2 Analysing the effectiveness of large-scale mitigation
2.1 Negotiating Kyoto post-2012
Kyoto does not expire in 2012 (it's just the end of the first commitment period), but a new international framework needs to have been negotiated and ratified by this date. At COP13, countries started to negotiate post-2012 commitments for industrialised countries who had ratified Kyoto. This process proceeds in parallel to looking at a post-2012 deal for all countries, although the two tracks may be combined when/if a new climate compact is agreed at COP15. Any new international framework must be able to deliver emission reductions at least as great as those indicated by the IPCC.
Intergovernmental Panel on Climate Change (IPCC)
The IPCC is a scientific body set up by the World Meteorological Organization (WMO) and the UN Environment Programme (UNEP), and its constituency is formed of governments (of member countries of WMO and UNEP), scientists and other interested parties.
As an objective source of information about climate change, the IPCC does not conduct any research nor does it monitor climate-related data or parameters. Its role is to assess the latest scientific, technical and socio-economic literature relevant to understanding the risk of human-induced climate change, its impacts and options for adaptation and mitigation.
The main activity of the IPCC is to provide regular assessment reports of the state of knowledge on climate change. The latest one is Climate Change 2007, the Fourth IPCC Assessment Report (AR4) with the outline of AR5 having been started (report due for completion in 2014). The IPCC also produces special reports, methodology reports, technical papers and supporting material, often following requests from the Conference of the Parties to the UNFCCC, or from other environmental conventions.
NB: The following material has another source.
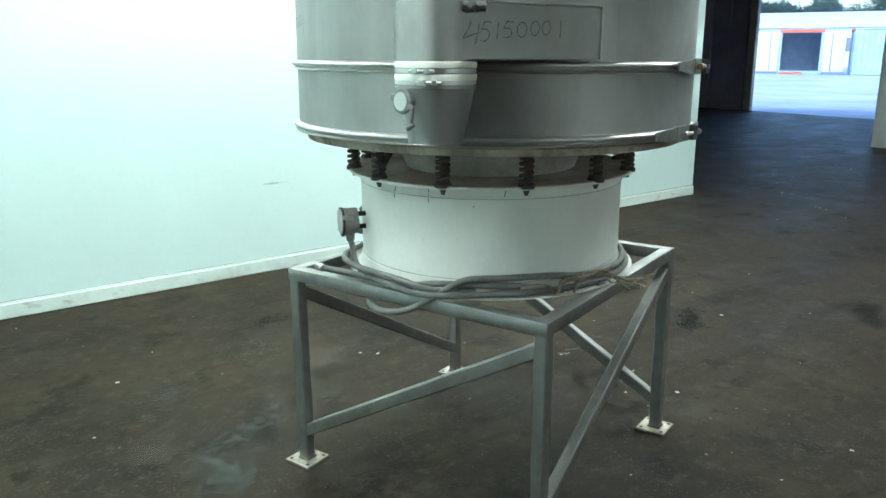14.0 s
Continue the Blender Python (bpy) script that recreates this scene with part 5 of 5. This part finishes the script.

While politicians, including those from the UN, made very positive statements about the production of the Bali road map, especially given the difficult negotiations required, other observers were not so impressed. Hans Verolme of WWF stated that ‘The [US] administration was out on a wrecking mission’, while Friends of the Earth and Christian Aid bemoaned the lack of a clear ‘destination’ for the road map, with crucial target figures for cutting carbon emissions in wealthier countries being removed from the final agreement. Some, however, were optimistic about the deal having been made, citing the importance of including the USA in any agreement. Still under the Bush administration at the time, the USA said that the climate change negotiating process it agreed to in Bali must ensure developing states took their fair share of emission cuts. This was contrary to existing agreements, which acknowledged that the more industrialised nations should bear a greater burden of emissions cuts.
With President Obama in office, it was generally believed that the USA would take a more progressive and effective stance. In April 2009, with EU leaders urging him to follow their ambitious climate targets, Obama said the USA was ready to take the lead in tackling climate change. New US leadership on fighting climate change has been sought ahead of COP15 due to the need for a new, effective agreement reaching beyond 2012. EU targets are to cut GHG emissions by 20% by 2020 from 1990 levels, rising to 30% if the rest of the developed world (primarily the USA and Japan) also agree to do so. The US House of Representatives recently received a draft bill for clean energy development which aims to increase reliance on renewable sources of energy and cut emissions by 20% by 2020, but from their 2005 levels. With emissions targets absent during the Bush administration, this move was welcomed in Europe, though cautiously due to the later base year, meaning they represent only a 5–6% reduction from 1990 levels.